This project applied deep generative modeling to analyze beam-space traffic patterns in next-generation cellular networks. I implemented a Vector-Quantized Variational Autoencoder (VQ-VAE) to learn compact and interpretable representations of high-dimensional traffic distributions, enabling both accurate reconstruction and generation of prototypical traffic patterns for downstream prediction and scheduling tasks.
Large-scale cellular network datasets containing traffic measurements across multiple beams and time intervals were used. I developed end-to-end preprocessing pipelines including feature engineering, normalization, and PyTorch-based data loaders, ensuring reproducibility and controlled train/test splits for model evaluation.
The VQ-VAE framework was adapted for beam-space data: the encoder mapped traffic maps into latent vectors, discretized via a learned codebook, while the decoder reconstructed the original input. I refined network architecture, tuned hyperparameters such as codebook size and learning rate, and stabilized training. Learned embeddings were analyzed with clustering and quantization metrics to identify prototypical traffic modes. I also surveyed spatio-temporal architectures, including Transformers and Graph Neural Networks, for potential integration with VQ-VAE embeddings.

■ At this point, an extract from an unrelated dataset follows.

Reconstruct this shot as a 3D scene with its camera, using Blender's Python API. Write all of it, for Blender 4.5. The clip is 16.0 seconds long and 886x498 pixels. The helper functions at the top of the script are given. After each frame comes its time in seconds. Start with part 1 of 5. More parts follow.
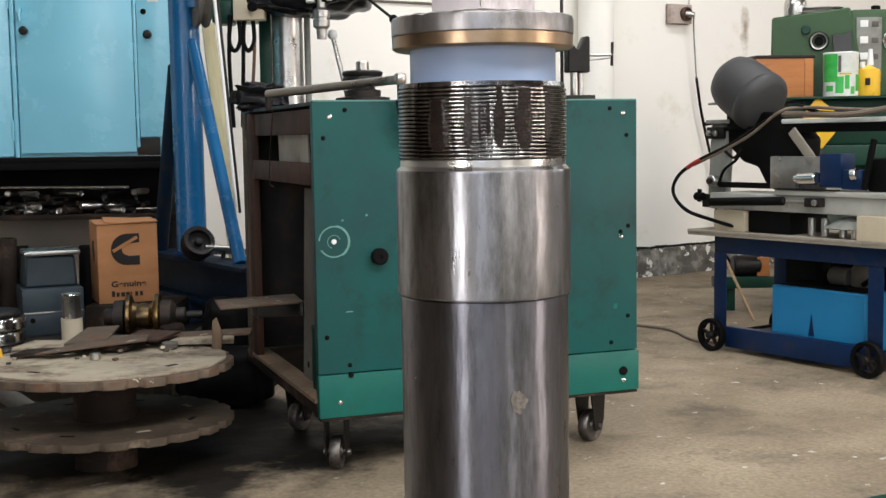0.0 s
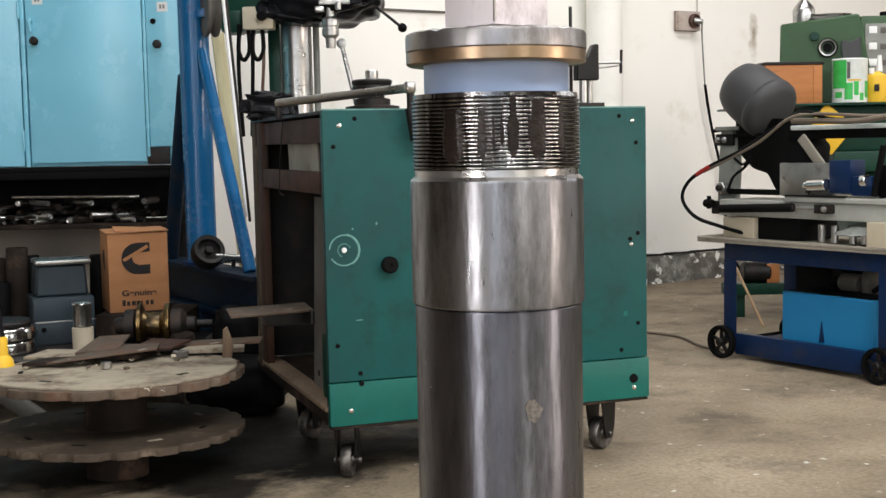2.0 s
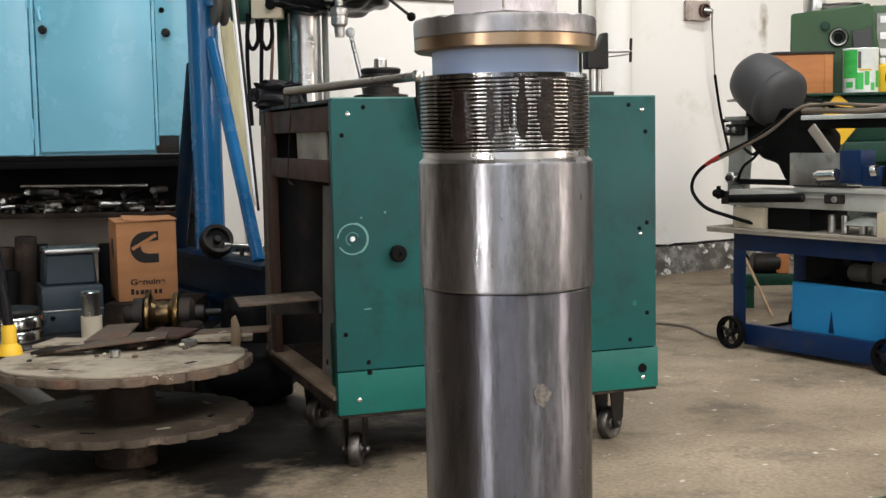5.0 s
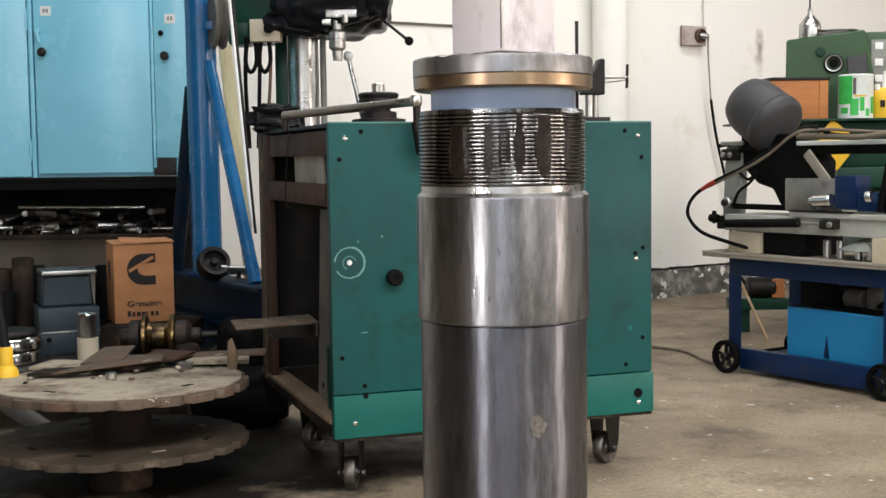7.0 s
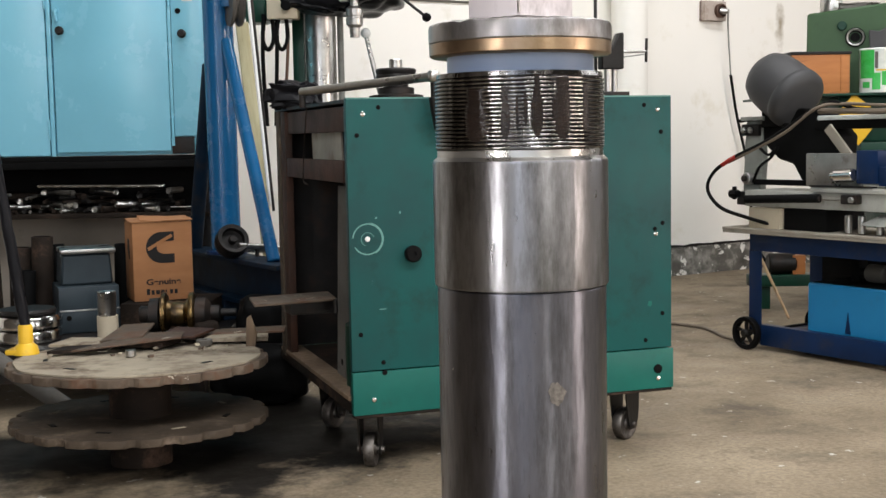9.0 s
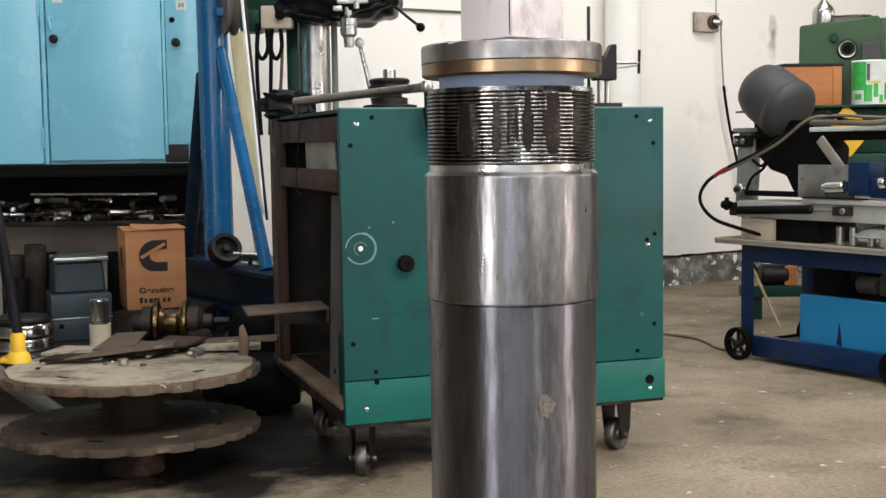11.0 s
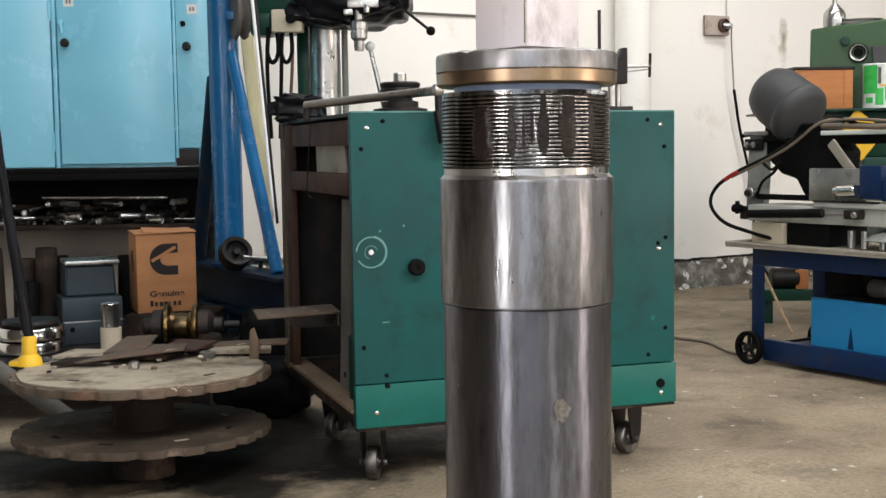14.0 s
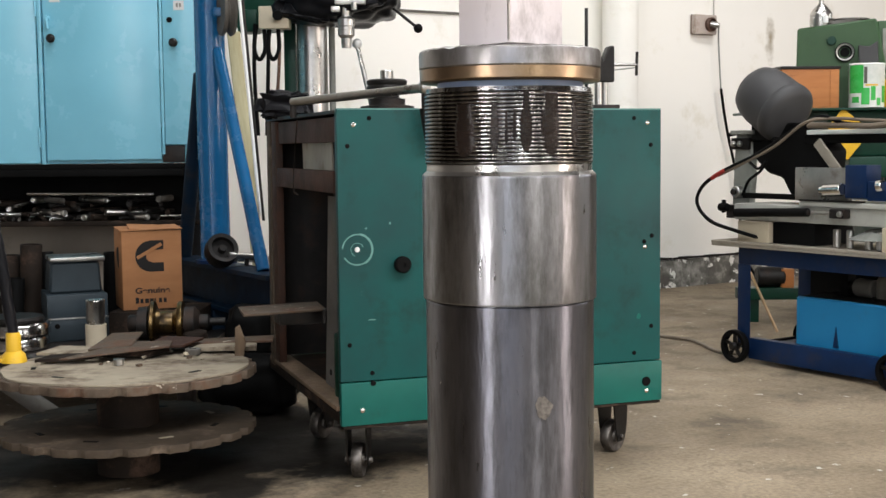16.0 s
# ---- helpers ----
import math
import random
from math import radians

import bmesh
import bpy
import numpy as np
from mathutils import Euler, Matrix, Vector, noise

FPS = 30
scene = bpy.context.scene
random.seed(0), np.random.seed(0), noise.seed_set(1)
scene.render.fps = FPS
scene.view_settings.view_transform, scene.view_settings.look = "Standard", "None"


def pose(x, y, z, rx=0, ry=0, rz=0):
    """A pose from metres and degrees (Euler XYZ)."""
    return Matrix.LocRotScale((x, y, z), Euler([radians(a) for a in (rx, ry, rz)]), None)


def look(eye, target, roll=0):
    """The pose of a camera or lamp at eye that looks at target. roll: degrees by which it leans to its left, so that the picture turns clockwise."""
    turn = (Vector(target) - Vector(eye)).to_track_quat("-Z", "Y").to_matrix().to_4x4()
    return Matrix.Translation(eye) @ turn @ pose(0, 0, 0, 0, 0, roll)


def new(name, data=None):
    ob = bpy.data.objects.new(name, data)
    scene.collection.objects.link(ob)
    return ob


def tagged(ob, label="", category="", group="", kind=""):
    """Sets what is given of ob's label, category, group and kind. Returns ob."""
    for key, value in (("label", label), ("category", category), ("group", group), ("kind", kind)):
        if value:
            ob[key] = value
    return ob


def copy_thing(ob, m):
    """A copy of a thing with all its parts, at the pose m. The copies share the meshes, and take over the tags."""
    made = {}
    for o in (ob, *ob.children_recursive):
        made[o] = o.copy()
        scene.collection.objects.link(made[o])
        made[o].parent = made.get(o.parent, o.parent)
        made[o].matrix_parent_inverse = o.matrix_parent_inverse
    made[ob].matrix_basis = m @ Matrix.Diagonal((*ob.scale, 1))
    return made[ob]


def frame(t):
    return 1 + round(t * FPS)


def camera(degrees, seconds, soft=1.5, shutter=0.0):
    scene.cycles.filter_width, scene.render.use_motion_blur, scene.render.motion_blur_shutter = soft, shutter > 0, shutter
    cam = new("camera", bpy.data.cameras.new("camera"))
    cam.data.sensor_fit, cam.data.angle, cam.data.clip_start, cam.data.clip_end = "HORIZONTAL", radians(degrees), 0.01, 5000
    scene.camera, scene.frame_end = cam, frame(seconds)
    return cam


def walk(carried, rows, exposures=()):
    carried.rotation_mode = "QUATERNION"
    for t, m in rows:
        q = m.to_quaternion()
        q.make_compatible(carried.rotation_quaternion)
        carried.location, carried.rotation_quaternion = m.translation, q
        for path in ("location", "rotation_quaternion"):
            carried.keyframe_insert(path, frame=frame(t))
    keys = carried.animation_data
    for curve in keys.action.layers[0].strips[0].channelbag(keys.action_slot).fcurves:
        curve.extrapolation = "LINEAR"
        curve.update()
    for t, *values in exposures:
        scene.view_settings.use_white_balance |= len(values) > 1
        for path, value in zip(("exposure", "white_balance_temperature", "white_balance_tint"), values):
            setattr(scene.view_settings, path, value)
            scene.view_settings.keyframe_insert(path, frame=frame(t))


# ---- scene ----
cam = camera(39.34, 16.0)
PATH = [
    (0, (0.0045, 0.0024, 0.8504), (0.0045, 2.9902, 0.5802), -0.90),
    (0.5, (0.0039, 0.0038, 0.8499), (0.0064, 2.9920, 0.5844), -0.82),
    (1, (0.0029, -0.0003, 0.8509), (-0.0032, 2.9879, 0.5855), -0.92),
    (1.5, (0.0022, -0.0070, 0.8562), (0.0039, 2.9835, 0.6173), -0.91),
    (2, (0.0009, -0.0018, 0.8522), (-0.0195, 2.9875, 0.6005), -1.14),
    (2.5, (0.0028, -0.0016, 0.8509), (-0.0133, 2.9866, 0.5849), -1.05),
    (3, (0.0000, -0.0010, 0.8495), (-0.0340, 2.9860, 0.5728), -1.18),
    (3.5, (-0.0015, -0.0010, 0.8509), (-0.0420, 2.9877, 0.5933), -1.18),
    (4, (0.0027, 0.0046, 0.8464), (-0.0344, 2.9918, 0.5720), -1.20),
    (6.5, (-0.0015, 0.0017, 0.8488), (-0.0531, 2.9905, 0.5958), -0.83),
    (7, (0.0004, -0.0056, 0.8543), (-0.0315, 2.9861, 0.6329), -0.77),
    (7.5, (-0.0030, 0.0032, 0.8501), (-0.0489, 2.9936, 0.6149), -0.84),
    (8, (-0.0031, 0.0003, 0.8502), (-0.0442, 2.9899, 0.6034), -0.93),
    (8.5, (0.0003, 0.0074, 0.8448), (-0.0501, 2.9937, 0.5620), -0.89),
    (9, (0.0014, 0.0051, 0.8450), (-0.0769, 2.9918, 0.5746), -1.08),
    (11.5, (0.0029, -0.0040, 0.8514), (-0.0551, 2.9858, 0.6119), -0.75),
    (12, (-0.0016, -0.0071, 0.8561), (-0.0582, 2.9843, 0.6370), -0.63),
    (12.5, (-0.0054, -0.0114, 0.8601), (-0.0516, 2.9817, 0.6622), -0.47),
    (13, (-0.0007, -0.0038, 0.8542), (-0.0425, 2.9882, 0.6391), -0.48),
    (13.5, (-0.0007, -0.0011, 0.8481), (-0.0797, 2.9885, 0.6119), -0.86),
    (14, (-0.0007, -0.0006, 0.8484), (-0.0847, 2.9886, 0.6079), -0.82),
    (14.5, (-0.0027, 0.0101, 0.8426), (-0.0734, 2.9959, 0.5600), -0.56),
    (15, (-0.0043, 0.0109, 0.8419), (-0.0773, 2.9968, 0.5609), -0.46),
    (15.5, (-0.0023, 0.0025, 0.8461), (-0.0724, 2.9914, 0.5972), -0.72),
    (16, (0.0023, 0.0020, 0.8473), (-0.0513, 2.9914, 0.6015), -0.58),
]
walk(cam, [(t, look(eye, target, roll)) for t, eye, target, roll in PATH])
# ---------------------------------------------------------------- world, light
world = bpy.data.worlds.new("sky_world")
scene.world = world
world.use_nodes = True
wn = world.node_tree
sky = wn.nodes.new("ShaderNodeTexSky")
sky.sky_type = "NISHITA"
sky.sun_disc = False
sky.sun_elevation, sky.sun_rotation = radians(40), radians(200)
wn.nodes["Background"].inputs[1].default_value = 0.08
wn.links.new(sky.outputs[0], wn.nodes["Background"].inputs[0])
scene.view_settings.exposure = 0.0

E2 = Vector((0.8387, 0.5446, 0))        # along the back wall
N2 = Vector((0.5446, -0.8387, 0))       # from the back wall into the room
CA = Vector((-6.0, 2.674, 0))           # corner: back wall and left wall
LEN_B, LEN_S, HIGH = 14.3, 12.0, 4.2
CD = CA + N2 * LEN_S
CB = CA + E2 * LEN_B
CC = CB + N2 * LEN_S
# openings: along the wall from, to, sill, head, radiance, colour
LEFT_OPEN = [(6.62, 7.0, 0.05, 3.3, 100, (1.0, 0.98, 0.99)), (8.9, 11.6, 0.95, 3.4, 14, (0.74, 0.83, 1.0))]
REAR_OPEN = [(0.5, 1.5, 0.5, 3.2, 14, (0.82, 0.89, 1.0)), (3.5, 4.5, 0.05, 3.2, 24, (1.0, 0.97, 0.92)), (6.6, 8.3, 0.5, 3.0, 12, (1.0, 0.95, 0.88)), (10.8, 12.4, 0.05, 3.0, 95, (1.0, 0.86, 0.78))]
# windows out of view, added for light from the right
RIGHT_OPEN = [(4.0, 5.6, 1.8, 3.6, 22, (1.0, 0.99, 0.97)), (7.0, 8.6, 1.8, 3.6, 22, (1.0, 0.99, 0.97))]
# roof openings out of view, added for light from above
ROOF_OPEN = [(4.0, 9.0, 2.0, 2.9, 46, (0.99, 0.99, 1.0)), (0.8, 8.4, 6.6, 7.5, 112, (0.99, 0.99, 1.0))]   # skylights: along, across the room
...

The optimized VQ-VAE compressed complex traffic maps into a compact, interpretable codebook, capturing patterns ranging from localized hotspots to multi-beam activity. Reconstruction errors were low, confirming model effectiveness, while clustering and quantization analyses verified the stability and consistency of learned patterns. This work establishes a reproducible framework for beam-space traffic analysis, with future extensions integrating VQ-VAE embeddings with temporal models to enable real-time prediction and adaptive scheduling in 5G/6G networks.